■ WHAT YOU ARE ASKED TO DO:
Check each line of the records below and collect those holding "part".

■ THE DATA:
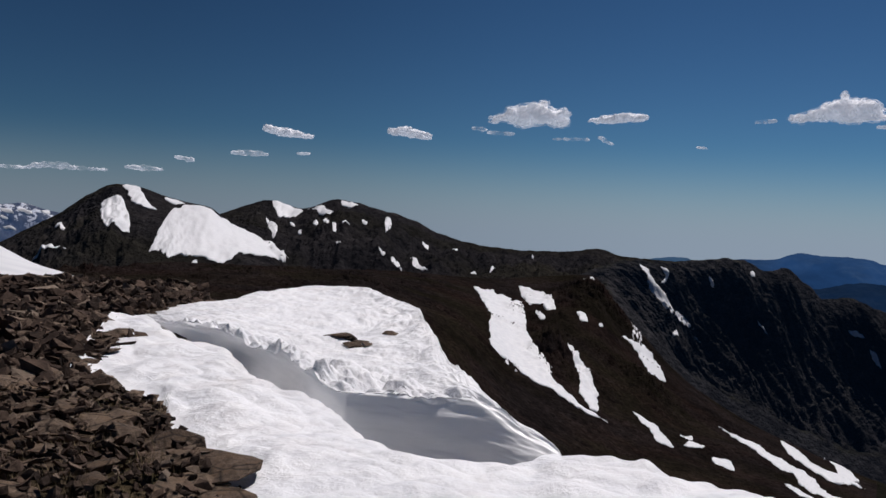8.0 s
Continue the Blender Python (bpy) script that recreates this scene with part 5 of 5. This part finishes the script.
spots = []
while len(spots) < 17000:
    az, d = stone_rnd.uniform(97, 119), stone_rnd.uniform(4.3**2, 22.5**2) ** 0.5
    if stony(az, d):
        p = bearing(az, d)
        z = ground_height(az, d)
        spots.append((p.x, p.y, z + stone_rnd.uniform(-0.02, 0.10), stone_rnd.uniform(0.03, 0.11) if d < 9 else float(np.clip(stone_rnd.lognormal(-1.85, 0.45), 0.06, 0.45))))
debris("stone_field", "brown angular stones covering the summit", spots, PEBBLE)
spots = strewn(talus, -26, 14, 28, 420, 34000, -0.7, -0.95, 200)
debris("talus_blocks", "reddish brown angular blocks strewn over the talus slope", spots, DEBRIS)
spots = strewn(shoulder, 66, 95, 14, 260, 4500, 0.0, -1.1, 200)
debris("slope_stones", "dark brown stones strewn over the grassy shoulder", spots, DEBRIS)

# dry grass between the slabs
blades_v, blades_f = [], []
for _ in range(420):
    az, d = stone_rnd.uniform(104.5, 117), stone_rnd.uniform(4.4, 8.2)
    if noise.noise(Vector((az * 0.5, d * 1.2, 2))) < -0.05 or not stony(az, d):
        continue
    p = bearing(az, d)
    z = drop_on(p.x, p.y)[0]
    for _ in range(14):
        a, h = stone_rnd.uniform(0, 6.28), stone_rnd.uniform(0.04, 0.11)
        ox, oy = stone_rnd.normal(0, 0.05, 2)
        lean = stone_rnd.uniform(0.2, 0.8) * h
        k = len(blades_v)
        w = 0.004
        blades_v += [(p.x + ox - w * math.sin(a), p.y + oy + w * math.cos(a), z - 0.01), (p.x + ox + w * math.sin(a), p.y + oy - w * math.cos(a), z - 0.01),
                     (p.x + ox + lean * math.cos(a), p.y + oy + lean * math.sin(a), z + h)]
        blades_f.append((k, k + 1, k + 2))
me = bpy.data.meshes.new("dry_grass")
me.from_pydata(blades_v, [], blades_f)
STRAW, gn, gl, gp = nodes_of("dry_grass")
gl.new(ramp_node(gn, gl, gn.new("ShaderNodeNewGeometry").outputs["Random Per Island"], [(0.0, (0.06, 0.055, 0.02)), (0.6, (0.16, 0.11, 0.05)), (1.0, (0.26, 0.19, 0.09))]), gp.inputs["Base Color"])
gp.inputs["Roughness"].default_value = 0.8
me.materials.append(STRAW)
tagged(new("dry_grass", me), "thin dry brown grass between the rock slabs", "grass", kind="stuff")
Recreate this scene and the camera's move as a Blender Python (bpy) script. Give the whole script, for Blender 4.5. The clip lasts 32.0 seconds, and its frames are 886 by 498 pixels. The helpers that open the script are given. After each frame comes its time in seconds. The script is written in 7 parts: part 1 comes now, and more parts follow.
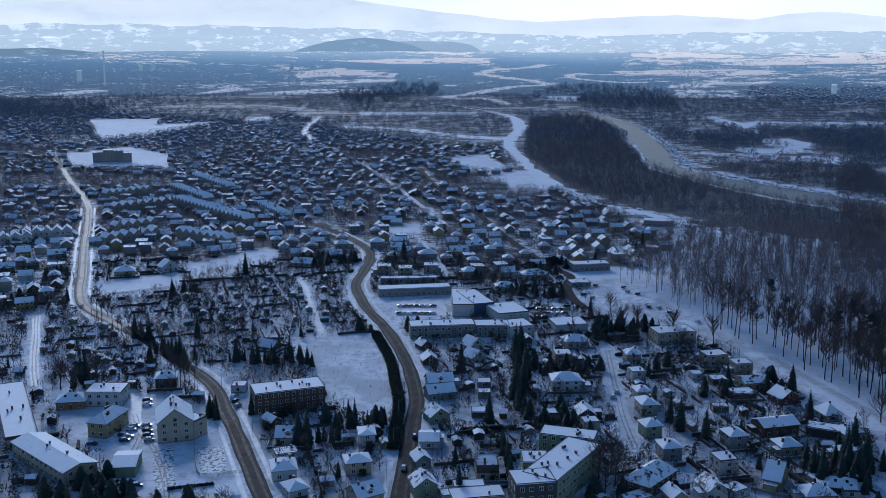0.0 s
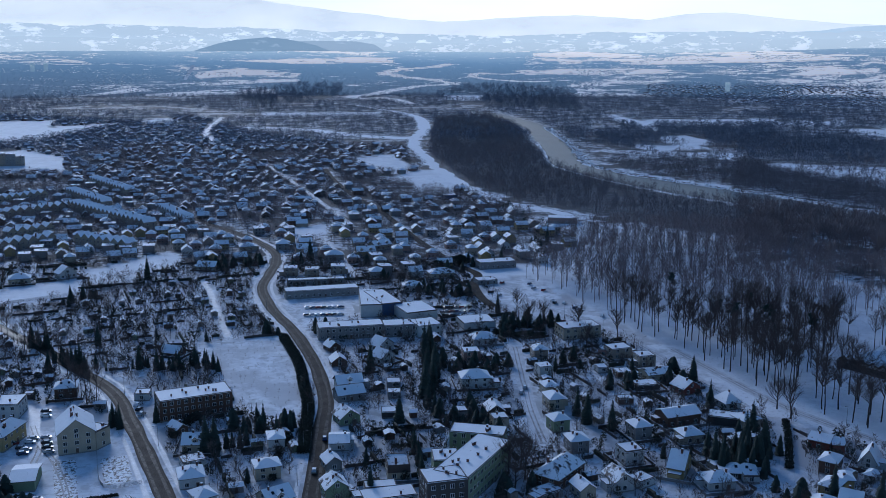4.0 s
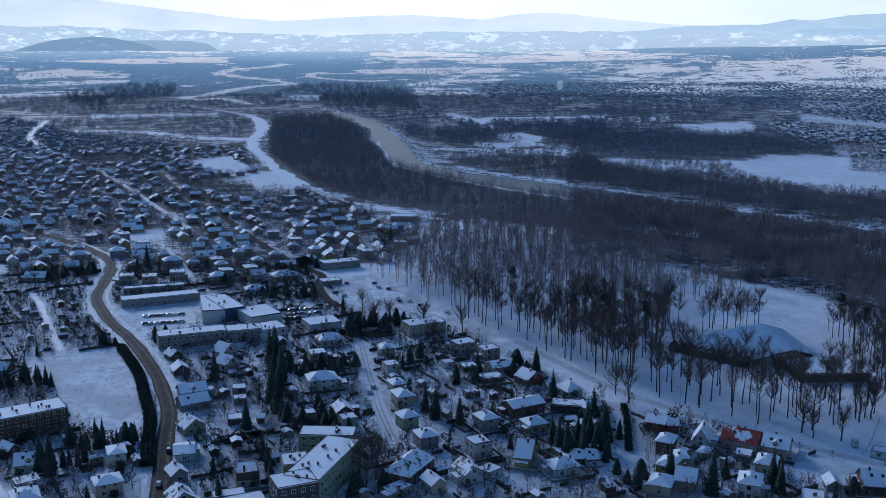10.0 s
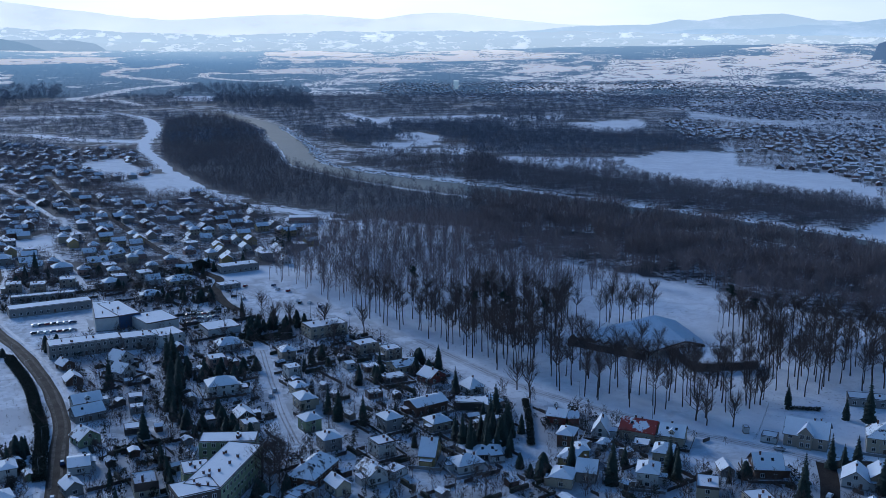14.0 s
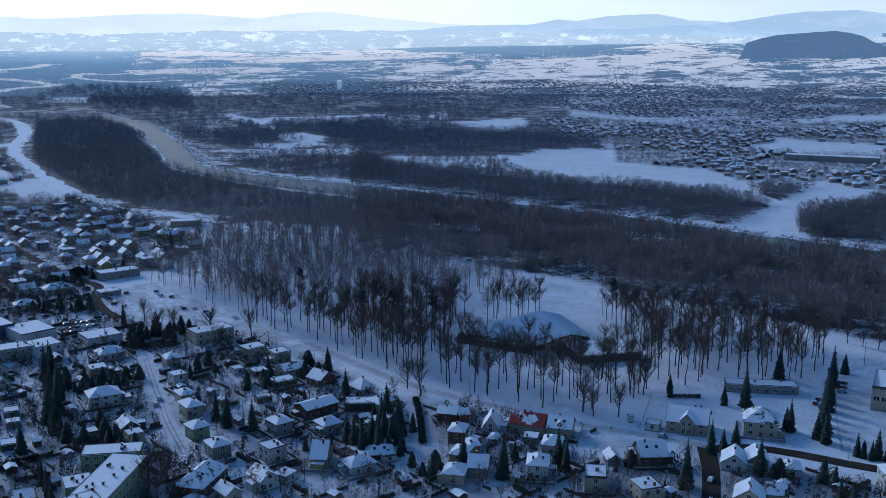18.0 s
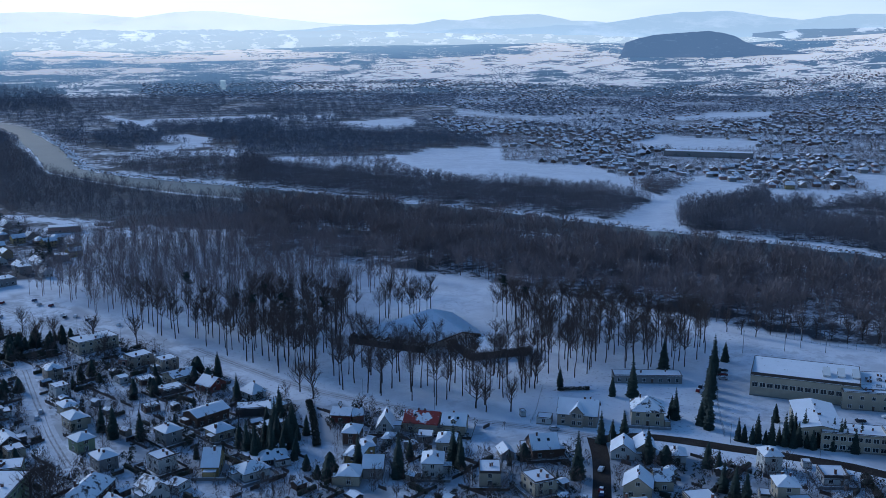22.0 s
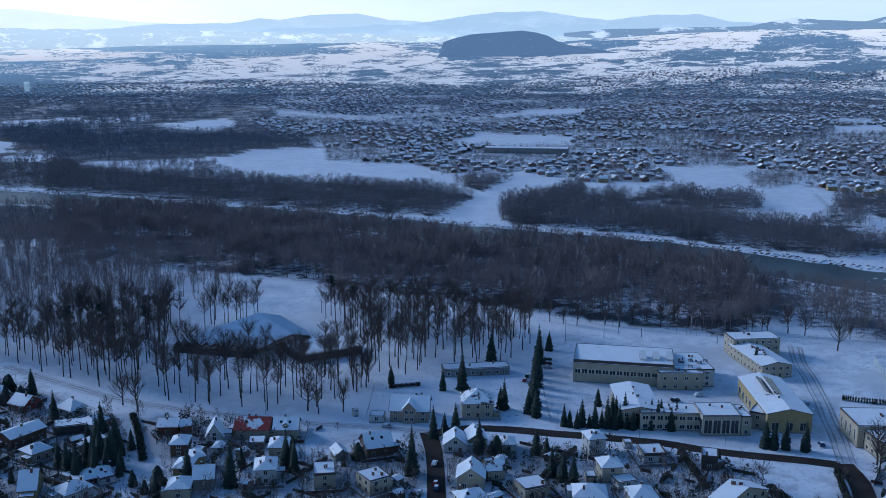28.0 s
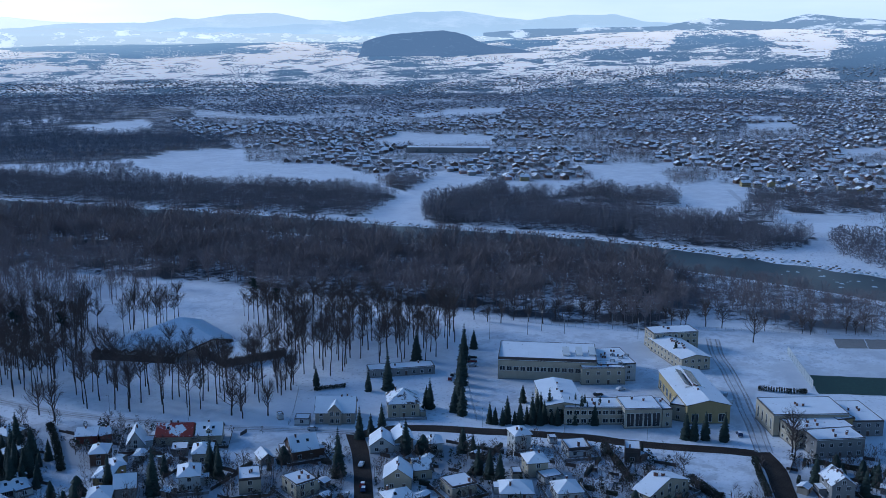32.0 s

■ RIGHT ANSWER:
Continue the Blender Python (bpy) script that recreates this scene with part 5 of 5. This part finishes the script.
Recreate this scene and the camera's move as a Blender Python (bpy) script. Give the whole script, for Blender 4.5. The clip lasts 32.0 seconds, and its frames are 886 by 498 pixels. The helpers that open the script are given. After each frame comes its time in seconds. The script is written in 7 parts: part 1 comes now, and more parts follow.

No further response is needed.